(Stored items)

■ ■ ■

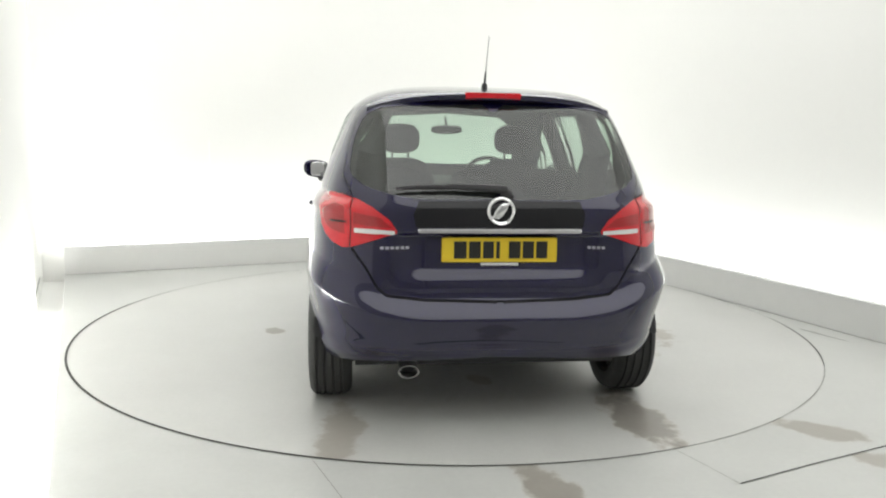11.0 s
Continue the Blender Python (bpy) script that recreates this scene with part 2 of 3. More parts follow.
def build_studio():
    # floor: one slab with a round well for the turntable
    bm = bmesh.new()
    ring, well = [], []
    turns = sorted([2 * math.pi * k / 160 - math.pi for k in range(160)] + [math.atan2(y, x) for x in (RIGHT, -2.475) for y in (BACK, FRONT_END)])
    n = len(turns)
    for a in turns:
        d = Vector((math.cos(a), math.sin(a)))
        s = min(((RIGHT if d.x > 0 else -2.475) / d.x) if abs(d.x) > 1e-6 else 99, ((BACK if d.y > 0 else FRONT_END) / d.y) if abs(d.y) > 1e-6 else 99)
        ring.append(bm.verts.new((d.x * s, d.y * s, 0)))
        well.append(bm.verts.new((d.x * (DISC_R + 0.002), d.y * (DISC_R + 0.002), 0)))
    deep = [bm.verts.new((v.co.x, v.co.y, -0.08)) for v in well]
    for k in range(n):
        j = (k + 1) % n
        bm.faces.new((well[k], ring[k], ring[j], well[j]))
        bm.faces.new((deep[k], well[k], well[j], deep[j]))
    bm.faces.new(deep[::-1])
    setting("floor", bm, M_FLOOR, "pale grey painted studio floor with damp patches")
    setting("floor_margin", box(LEFT, -2.483, FRONT_END, BACK, -0.19, -0.17), M_STRIP, "white bottom of the light trough along the side wall")
    setting("floor_lip", box(-2.481, -2.476, FRONT_END, BACK, -0.19, -0.001), M_STRIP, "white edge of the floor along the light trough")
    setting("floor_base", box(LEFT - 0.3, RIGHT + 0.3, FRONT_END - 0.3, BACK + 0.3, -0.3, -0.192), M_FLOOR, "pale grey floor slab under the turntable")
    setting("wall_left", box(LEFT - 0.15, LEFT, LIT_END, BACK + 0.15, -0.19, HIGH), M_WALL, "plain white painted side wall of the studio")
    # unseen part, added in grey to darken reflections on the car
    setting("wall_side_end", box(LEFT - 0.15, LEFT, FRONT_END, LIT_END - 0.002, -0.19, HIGH), M_DARKWALL, "unseen grey wall end added to darken what the car paint reflects")
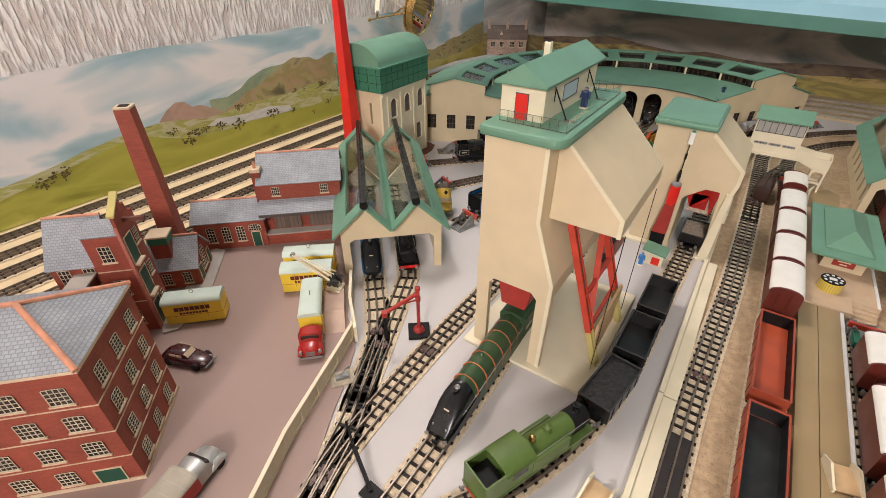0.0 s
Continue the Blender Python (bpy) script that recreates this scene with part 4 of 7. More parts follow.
# ---- sand house ----
PALE_SAND = material("pale_speckled_sand", (0.52, 0.42, 0.33), 0.85, vary=0.3, scale=260, bump=0.0006, bscale=500, speck=0.5, speck_scale=420)
sand = thing("sand_house", "cream sanding tower with a green slab roof over a track", "depot building", Matrix.Translation((0.001, 0.009, -0.001)))
prof = [(0.1115, 0.0), (0.1665, 0.0), (0.1665, 0.083), (0.1705, 0.088), (0.191, 0.1035), (0.2085, 0.1035), (0.2135, 0.0), (0.2225, 0.0), (0.2235, 0.104), (0.2265, 0.118), (0.2265, 0.138), (0.1795, 0.181), (0.1115, 0.181)]
for y in (-0.369, -0.2615):
    bm = shape()
    plate(bm, prof, [], 0.006, lambda u, w, d: (u, y + d, w))
    part("end_wall", bm, CREAM, sand)
bm = shape()
box(bm, 0.1117, 0.1165, -0.3629, -0.2616, 0, 0.181)
part("side_wall", bm, CREAM, sand)
bm = shape()
prism(bm, [(0.2185, 0.0), (0.2223, 0.0), (0.2233, 0.104), (0.2263, 0.118), (0.2263, 0.138), (0.1795, 0.1808), (0.174, 0.178), (0.221, 0.135), (0.221, 0.119), (0.2185, 0.104)], -0.3629, -0.2616)
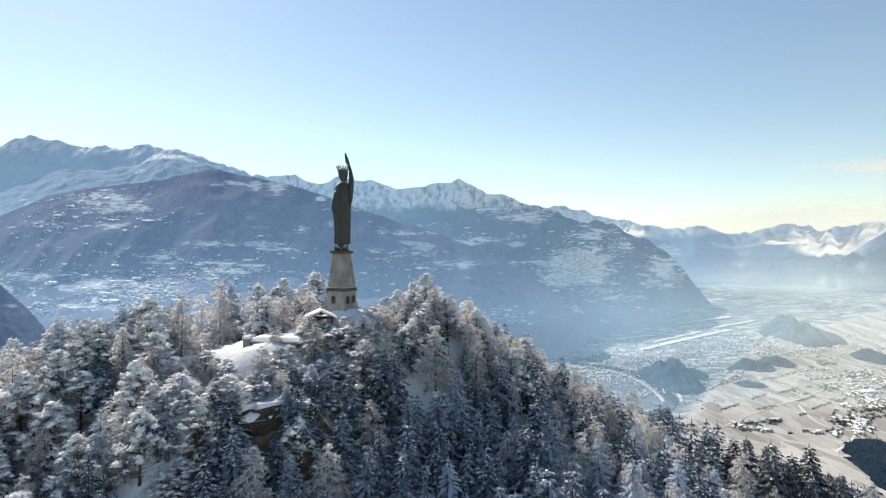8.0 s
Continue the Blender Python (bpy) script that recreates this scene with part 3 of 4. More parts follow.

■ ■ ■

- _Request_
Using the listing above, list every line in which the string "Blender" occurs.

- _Task solution_
Continue the Blender Python (bpy) script that recreates this scene with part 2 of 3. More parts follow.
Continue the Blender Python (bpy) script that recreates this scene with part 4 of 7. More parts follow.
Continue the Blender Python (bpy) script that recreates this scene with part 3 of 4. More parts follow.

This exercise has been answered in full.